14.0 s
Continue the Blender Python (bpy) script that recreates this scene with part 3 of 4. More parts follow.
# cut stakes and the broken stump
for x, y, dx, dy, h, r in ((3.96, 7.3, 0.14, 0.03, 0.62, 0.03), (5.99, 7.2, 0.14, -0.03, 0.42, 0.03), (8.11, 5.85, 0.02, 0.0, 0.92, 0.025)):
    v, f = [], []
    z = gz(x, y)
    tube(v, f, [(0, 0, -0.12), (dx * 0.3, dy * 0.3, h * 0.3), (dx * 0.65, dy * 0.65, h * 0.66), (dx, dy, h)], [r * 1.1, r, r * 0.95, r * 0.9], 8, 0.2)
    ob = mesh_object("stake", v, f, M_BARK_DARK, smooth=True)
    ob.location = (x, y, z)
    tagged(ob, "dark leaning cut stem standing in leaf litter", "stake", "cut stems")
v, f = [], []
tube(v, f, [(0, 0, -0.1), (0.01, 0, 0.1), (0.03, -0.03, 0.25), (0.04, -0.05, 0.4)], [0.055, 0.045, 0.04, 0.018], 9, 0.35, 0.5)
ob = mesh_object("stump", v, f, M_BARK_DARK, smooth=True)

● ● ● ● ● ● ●

◆ **Given request**
Retype only the lines running from the line with "Continue the Blender" to the end of the listing, including both of those lines.

◆ **Answer**
Continue the Blender Python (bpy) script that recreates this scene with part 3 of 4. More parts follow.
# cut stakes and the broken stump
for x, y, dx, dy, h, r in ((3.96, 7.3, 0.14, 0.03, 0.62, 0.03), (5.99, 7.2, 0.14, -0.03, 0.42, 0.03), (8.11, 5.85, 0.02, 0.0, 0.92, 0.025)):
    v, f = [], []
    z = gz(x, y)
    tube(v, f, [(0, 0, -0.12), (dx * 0.3, dy * 0.3, h * 0.3), (dx * 0.65, dy * 0.65, h * 0.66), (dx, dy, h)], [r * 1.1, r, r * 0.95, r * 0.9], 8, 0.2)
    ob = mesh_object("stake", v, f, M_BARK_DARK, smooth=True)
    ob.location = (x, y, z)
    tagged(ob, "dark leaning cut stem standing in leaf litter", "stake", "cut stems")
v, f = [], []
tube(v, f, [(0, 0, -0.1), (0.01, 0, 0.1), (0.03, -0.03, 0.25), (0.04, -0.05, 0.4)], [0.055, 0.045, 0.04, 0.018], 9, 0.35, 0.5)
ob = mesh_object("stump", v, f, M_BARK_DARK, smooth=True)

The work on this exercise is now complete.